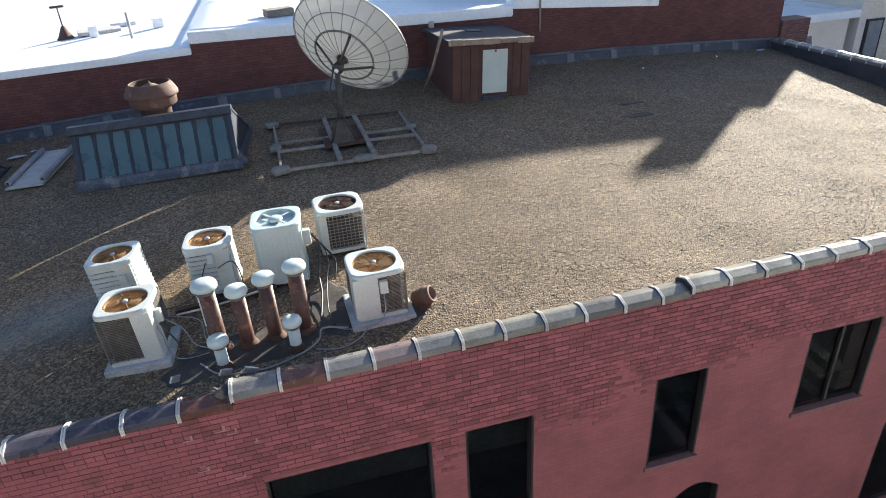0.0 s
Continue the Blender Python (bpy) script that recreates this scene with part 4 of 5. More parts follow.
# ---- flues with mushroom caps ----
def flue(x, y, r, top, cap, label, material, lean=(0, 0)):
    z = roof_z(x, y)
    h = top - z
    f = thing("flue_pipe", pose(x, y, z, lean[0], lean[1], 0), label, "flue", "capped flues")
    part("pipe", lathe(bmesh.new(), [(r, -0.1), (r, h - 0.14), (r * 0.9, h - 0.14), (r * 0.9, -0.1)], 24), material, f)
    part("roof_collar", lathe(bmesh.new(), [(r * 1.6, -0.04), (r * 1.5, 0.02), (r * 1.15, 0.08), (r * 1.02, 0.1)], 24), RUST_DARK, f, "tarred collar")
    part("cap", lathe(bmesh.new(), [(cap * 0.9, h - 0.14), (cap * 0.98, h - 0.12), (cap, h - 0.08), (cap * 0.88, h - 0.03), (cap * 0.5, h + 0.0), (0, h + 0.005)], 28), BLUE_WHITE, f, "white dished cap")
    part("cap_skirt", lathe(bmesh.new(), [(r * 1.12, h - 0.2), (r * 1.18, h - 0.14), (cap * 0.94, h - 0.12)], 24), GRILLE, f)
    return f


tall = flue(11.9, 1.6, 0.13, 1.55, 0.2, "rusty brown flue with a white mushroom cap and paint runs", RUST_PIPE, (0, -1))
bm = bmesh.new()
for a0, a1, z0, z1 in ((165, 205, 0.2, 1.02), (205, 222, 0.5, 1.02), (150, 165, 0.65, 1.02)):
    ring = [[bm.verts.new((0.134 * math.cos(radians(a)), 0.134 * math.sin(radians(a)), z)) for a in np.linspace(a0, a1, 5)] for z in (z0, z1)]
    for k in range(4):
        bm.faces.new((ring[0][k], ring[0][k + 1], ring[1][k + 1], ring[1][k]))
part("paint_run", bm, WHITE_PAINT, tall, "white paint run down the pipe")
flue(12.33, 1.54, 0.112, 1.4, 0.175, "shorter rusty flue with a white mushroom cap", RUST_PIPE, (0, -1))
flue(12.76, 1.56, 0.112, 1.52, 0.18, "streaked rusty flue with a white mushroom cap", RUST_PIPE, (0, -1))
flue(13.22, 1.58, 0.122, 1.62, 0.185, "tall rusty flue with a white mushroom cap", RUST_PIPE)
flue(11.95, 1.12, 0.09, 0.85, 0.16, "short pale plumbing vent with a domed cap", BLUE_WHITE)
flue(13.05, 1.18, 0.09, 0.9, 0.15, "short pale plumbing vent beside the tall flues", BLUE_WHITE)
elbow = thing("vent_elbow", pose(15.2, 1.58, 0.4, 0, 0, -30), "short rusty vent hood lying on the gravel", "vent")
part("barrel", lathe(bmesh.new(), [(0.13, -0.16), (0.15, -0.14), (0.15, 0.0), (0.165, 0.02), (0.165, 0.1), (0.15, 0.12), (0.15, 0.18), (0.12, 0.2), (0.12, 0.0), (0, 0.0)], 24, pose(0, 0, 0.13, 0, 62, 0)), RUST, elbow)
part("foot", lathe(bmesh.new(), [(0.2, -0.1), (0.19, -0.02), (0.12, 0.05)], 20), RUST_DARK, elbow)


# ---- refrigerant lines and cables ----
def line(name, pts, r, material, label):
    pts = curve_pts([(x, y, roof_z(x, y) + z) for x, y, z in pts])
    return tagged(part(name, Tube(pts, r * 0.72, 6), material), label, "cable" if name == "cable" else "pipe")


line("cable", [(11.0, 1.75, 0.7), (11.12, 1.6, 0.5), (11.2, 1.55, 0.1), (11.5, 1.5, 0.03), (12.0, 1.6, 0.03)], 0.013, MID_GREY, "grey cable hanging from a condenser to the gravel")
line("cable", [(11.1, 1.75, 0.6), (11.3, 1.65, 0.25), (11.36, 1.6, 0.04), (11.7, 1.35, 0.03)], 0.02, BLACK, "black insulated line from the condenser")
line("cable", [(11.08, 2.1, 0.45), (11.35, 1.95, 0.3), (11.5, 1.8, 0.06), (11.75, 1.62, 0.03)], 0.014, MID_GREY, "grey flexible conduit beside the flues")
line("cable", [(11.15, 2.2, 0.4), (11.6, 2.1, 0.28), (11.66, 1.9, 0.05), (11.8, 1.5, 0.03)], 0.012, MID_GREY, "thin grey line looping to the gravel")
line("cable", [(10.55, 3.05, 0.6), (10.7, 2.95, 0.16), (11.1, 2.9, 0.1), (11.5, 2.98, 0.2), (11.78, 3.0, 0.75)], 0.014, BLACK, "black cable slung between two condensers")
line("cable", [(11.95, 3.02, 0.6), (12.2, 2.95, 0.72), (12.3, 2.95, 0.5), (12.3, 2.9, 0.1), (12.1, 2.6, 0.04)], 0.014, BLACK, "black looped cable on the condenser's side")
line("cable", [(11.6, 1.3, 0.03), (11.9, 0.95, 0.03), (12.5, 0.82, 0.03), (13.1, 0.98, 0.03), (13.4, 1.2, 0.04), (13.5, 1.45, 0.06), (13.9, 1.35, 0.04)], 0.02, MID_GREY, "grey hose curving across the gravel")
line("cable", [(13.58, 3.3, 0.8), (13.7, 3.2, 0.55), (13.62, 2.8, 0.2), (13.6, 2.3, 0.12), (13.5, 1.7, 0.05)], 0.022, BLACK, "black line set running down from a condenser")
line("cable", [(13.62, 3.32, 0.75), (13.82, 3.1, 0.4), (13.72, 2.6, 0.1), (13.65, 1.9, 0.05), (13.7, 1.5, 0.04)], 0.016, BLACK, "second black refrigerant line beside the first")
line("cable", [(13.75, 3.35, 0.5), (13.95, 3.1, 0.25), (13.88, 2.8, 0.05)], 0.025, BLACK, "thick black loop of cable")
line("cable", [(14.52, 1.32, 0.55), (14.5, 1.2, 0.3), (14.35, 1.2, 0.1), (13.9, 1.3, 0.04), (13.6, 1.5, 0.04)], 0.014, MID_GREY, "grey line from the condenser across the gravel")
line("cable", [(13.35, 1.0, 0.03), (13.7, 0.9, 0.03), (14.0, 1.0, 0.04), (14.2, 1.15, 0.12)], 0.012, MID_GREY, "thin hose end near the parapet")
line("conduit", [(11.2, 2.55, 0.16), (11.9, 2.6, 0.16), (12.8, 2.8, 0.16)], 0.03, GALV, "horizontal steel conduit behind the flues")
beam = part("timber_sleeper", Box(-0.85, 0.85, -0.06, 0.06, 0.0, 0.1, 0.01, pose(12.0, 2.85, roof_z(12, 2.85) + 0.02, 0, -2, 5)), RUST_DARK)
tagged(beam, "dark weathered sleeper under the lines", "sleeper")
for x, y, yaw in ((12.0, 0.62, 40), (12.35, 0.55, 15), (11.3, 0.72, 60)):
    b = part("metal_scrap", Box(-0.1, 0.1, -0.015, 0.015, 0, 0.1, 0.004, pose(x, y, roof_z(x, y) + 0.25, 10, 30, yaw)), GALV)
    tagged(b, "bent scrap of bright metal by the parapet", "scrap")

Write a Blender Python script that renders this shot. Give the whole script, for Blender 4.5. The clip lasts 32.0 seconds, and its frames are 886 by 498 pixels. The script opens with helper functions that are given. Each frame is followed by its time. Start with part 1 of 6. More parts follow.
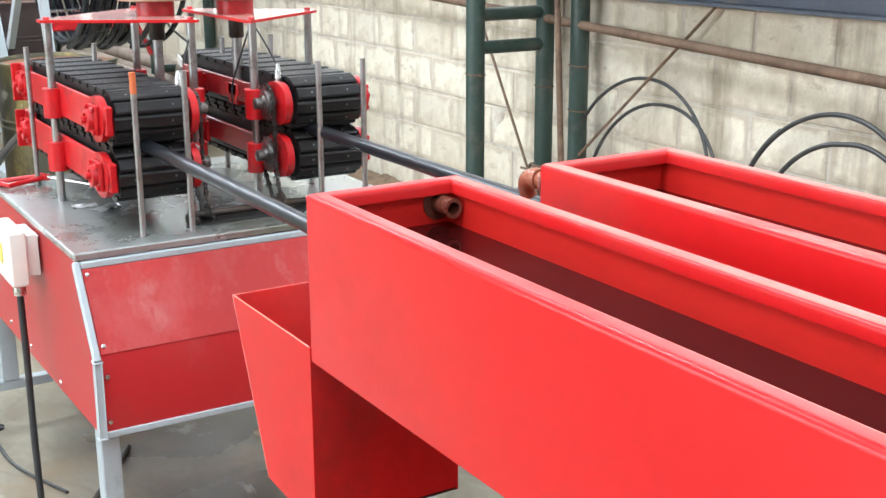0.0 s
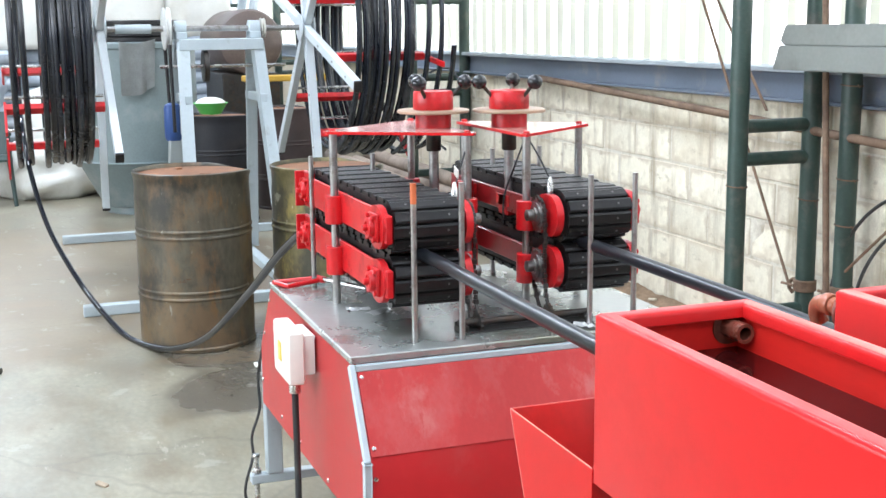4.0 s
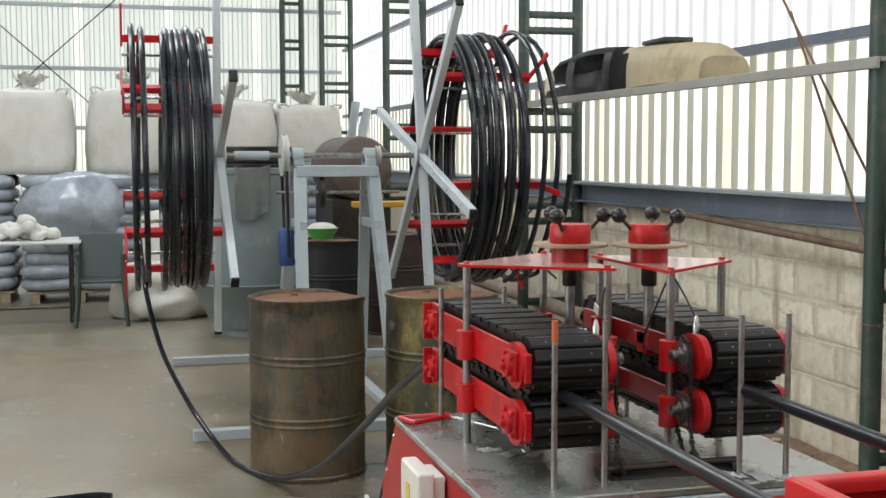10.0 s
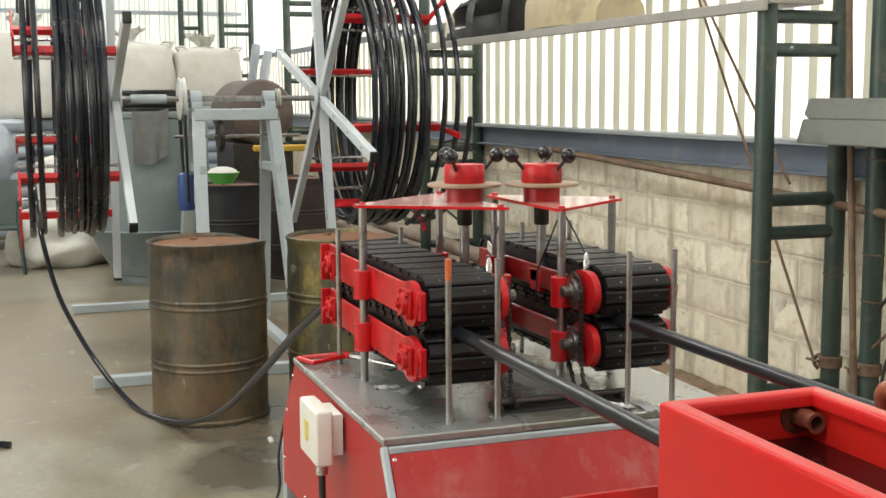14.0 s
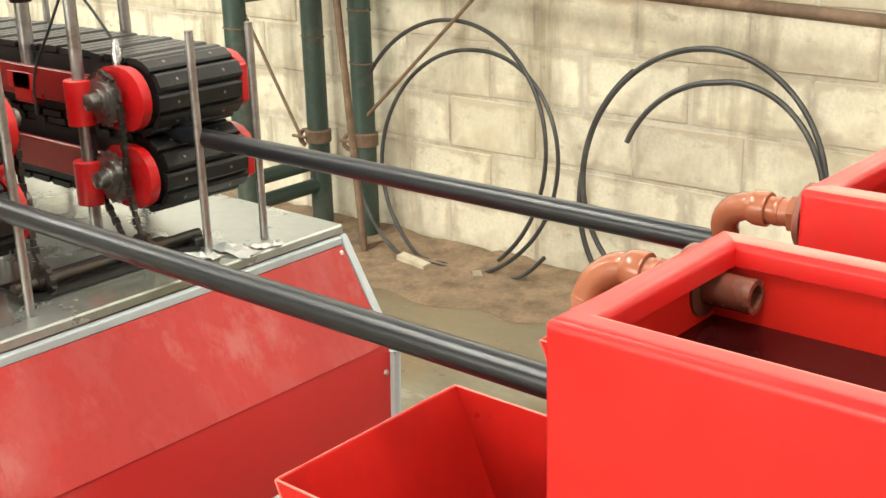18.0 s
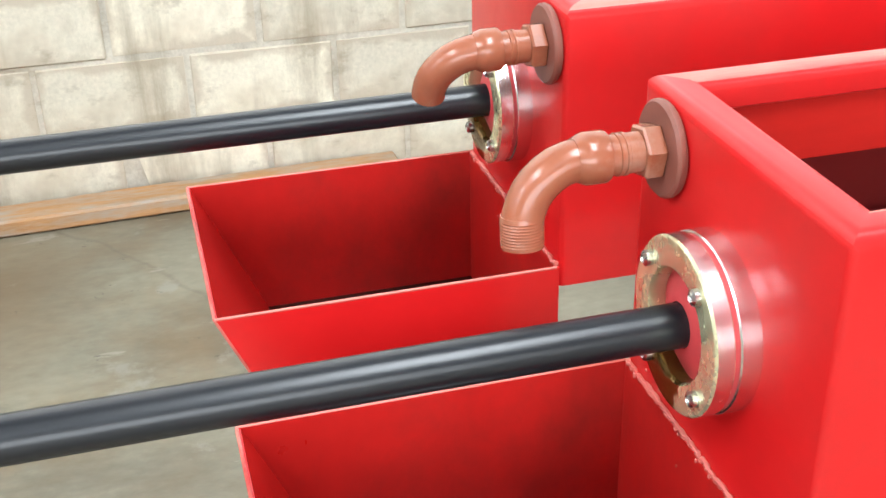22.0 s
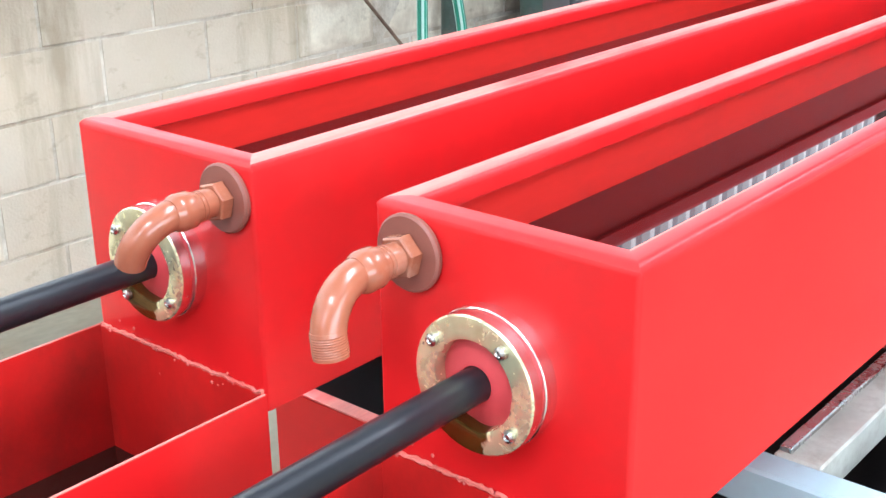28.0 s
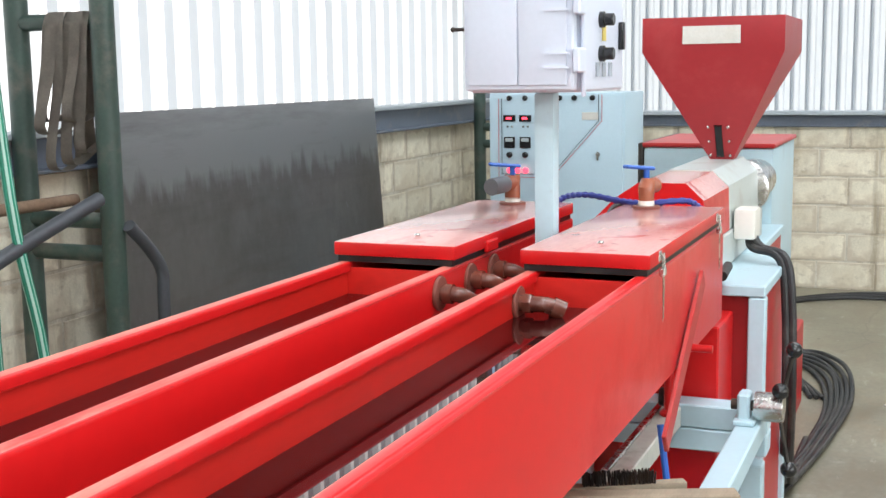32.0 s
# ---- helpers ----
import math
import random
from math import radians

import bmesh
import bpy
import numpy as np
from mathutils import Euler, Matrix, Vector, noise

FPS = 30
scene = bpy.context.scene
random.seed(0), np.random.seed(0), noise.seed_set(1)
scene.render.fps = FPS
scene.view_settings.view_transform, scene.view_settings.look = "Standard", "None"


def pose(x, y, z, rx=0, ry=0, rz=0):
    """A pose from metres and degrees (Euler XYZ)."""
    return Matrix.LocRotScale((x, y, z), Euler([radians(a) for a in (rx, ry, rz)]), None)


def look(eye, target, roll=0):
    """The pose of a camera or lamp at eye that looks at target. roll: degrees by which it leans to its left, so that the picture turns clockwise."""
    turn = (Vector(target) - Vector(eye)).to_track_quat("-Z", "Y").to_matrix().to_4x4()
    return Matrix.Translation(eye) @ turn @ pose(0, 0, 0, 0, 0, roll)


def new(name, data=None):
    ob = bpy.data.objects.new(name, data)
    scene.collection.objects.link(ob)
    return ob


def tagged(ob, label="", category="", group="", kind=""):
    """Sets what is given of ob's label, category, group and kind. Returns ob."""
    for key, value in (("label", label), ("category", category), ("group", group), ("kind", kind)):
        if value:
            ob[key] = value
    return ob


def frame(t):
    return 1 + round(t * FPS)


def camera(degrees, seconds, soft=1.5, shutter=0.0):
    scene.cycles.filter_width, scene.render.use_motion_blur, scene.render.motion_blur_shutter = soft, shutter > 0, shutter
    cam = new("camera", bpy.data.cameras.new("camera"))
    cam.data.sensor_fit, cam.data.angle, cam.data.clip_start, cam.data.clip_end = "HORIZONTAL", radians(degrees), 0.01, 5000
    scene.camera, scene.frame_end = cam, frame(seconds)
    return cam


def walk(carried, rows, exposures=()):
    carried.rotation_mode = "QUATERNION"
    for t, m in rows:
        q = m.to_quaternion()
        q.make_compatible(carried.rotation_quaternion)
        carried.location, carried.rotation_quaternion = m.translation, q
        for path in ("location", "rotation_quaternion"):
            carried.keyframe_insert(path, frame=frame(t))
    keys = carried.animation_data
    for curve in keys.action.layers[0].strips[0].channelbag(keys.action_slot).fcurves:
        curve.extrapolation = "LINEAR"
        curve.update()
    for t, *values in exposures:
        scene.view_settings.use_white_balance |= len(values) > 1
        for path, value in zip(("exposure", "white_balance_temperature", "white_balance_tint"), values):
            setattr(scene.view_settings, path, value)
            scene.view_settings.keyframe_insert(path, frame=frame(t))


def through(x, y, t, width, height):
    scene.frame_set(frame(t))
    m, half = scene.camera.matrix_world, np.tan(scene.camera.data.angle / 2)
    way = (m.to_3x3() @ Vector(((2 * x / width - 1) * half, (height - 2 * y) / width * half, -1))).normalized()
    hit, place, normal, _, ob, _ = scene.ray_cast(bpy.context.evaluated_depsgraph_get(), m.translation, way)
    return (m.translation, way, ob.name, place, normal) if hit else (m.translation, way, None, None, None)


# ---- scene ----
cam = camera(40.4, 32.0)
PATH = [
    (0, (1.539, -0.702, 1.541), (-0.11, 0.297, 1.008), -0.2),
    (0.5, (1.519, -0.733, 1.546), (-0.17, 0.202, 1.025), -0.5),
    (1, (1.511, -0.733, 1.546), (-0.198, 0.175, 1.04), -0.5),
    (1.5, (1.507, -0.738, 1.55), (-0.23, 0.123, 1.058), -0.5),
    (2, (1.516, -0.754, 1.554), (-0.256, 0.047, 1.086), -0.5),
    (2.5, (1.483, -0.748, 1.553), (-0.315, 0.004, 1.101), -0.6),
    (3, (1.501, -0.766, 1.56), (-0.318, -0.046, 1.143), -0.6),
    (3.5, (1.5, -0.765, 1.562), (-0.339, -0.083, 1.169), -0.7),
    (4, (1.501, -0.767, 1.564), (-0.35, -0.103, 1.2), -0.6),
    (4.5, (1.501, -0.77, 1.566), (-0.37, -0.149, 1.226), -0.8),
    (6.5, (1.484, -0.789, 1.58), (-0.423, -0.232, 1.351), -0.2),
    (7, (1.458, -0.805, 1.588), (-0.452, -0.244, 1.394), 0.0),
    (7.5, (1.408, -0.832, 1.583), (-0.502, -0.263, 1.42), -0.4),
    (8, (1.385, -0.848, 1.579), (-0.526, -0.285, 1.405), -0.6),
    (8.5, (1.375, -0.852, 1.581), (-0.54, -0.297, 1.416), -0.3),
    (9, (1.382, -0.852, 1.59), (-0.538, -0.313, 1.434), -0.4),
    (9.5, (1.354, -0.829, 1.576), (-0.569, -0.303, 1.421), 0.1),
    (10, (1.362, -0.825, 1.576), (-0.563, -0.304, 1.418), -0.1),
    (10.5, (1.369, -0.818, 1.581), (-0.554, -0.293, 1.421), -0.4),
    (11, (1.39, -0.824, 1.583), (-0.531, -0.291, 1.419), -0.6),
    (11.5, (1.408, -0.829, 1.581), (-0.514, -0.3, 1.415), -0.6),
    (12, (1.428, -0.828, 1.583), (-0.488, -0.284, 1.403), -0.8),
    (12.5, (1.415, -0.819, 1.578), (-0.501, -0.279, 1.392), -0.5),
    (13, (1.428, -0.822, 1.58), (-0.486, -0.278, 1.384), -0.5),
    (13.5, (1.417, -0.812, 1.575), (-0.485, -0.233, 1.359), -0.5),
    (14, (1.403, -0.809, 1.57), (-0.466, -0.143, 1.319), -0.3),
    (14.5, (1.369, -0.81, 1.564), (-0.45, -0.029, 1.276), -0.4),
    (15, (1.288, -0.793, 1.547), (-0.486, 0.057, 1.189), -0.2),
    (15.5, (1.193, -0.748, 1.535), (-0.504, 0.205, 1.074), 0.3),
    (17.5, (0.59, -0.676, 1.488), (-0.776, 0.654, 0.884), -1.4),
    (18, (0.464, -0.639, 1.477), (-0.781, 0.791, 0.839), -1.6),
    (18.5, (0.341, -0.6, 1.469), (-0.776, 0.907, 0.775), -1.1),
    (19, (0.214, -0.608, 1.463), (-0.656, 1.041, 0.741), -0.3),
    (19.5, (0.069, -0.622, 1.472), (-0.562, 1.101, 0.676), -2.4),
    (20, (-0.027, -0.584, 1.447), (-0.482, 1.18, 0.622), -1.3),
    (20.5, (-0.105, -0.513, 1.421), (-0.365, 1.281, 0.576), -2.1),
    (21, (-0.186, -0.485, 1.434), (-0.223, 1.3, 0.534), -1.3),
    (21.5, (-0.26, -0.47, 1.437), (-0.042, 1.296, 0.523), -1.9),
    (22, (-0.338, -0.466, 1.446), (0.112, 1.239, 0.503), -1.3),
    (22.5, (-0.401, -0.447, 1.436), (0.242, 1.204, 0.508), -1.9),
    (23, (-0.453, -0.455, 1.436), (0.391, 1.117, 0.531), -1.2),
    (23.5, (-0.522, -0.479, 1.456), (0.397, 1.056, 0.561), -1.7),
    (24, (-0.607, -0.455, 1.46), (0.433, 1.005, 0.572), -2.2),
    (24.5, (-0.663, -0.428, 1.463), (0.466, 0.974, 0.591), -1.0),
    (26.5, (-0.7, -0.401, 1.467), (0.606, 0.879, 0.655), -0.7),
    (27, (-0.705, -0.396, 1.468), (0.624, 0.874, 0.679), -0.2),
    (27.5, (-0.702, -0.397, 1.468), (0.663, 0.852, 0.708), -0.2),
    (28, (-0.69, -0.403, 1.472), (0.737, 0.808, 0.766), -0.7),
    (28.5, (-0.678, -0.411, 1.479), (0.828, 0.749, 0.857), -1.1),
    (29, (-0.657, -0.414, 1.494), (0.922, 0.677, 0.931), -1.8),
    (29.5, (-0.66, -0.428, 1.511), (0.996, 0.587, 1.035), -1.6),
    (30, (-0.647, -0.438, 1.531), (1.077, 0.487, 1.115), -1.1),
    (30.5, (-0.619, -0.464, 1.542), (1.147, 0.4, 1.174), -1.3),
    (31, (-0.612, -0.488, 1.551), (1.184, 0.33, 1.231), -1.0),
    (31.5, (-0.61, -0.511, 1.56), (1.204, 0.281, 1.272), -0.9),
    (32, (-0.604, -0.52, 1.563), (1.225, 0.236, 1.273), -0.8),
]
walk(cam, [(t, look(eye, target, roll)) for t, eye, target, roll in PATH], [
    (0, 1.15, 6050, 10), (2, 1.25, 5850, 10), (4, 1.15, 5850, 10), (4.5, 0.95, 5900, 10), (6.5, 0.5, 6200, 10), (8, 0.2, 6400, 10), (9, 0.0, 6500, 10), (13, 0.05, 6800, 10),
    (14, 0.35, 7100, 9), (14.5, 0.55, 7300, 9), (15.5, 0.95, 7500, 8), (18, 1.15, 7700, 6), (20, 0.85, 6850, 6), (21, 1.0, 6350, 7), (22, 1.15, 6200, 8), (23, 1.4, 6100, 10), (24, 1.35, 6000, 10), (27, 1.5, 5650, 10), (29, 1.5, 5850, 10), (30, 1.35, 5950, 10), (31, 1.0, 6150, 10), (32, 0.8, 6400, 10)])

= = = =

__EXERCISE BRIEF__
Each line above that includes "height" should be shown.

__RIGHT ANSWER__
def through(x, y, t, width, height):
    way = (m.to_3x3() @ Vector(((2 * x / width - 1) * half, (height - 2 * y) / width * half, -1))).normalized()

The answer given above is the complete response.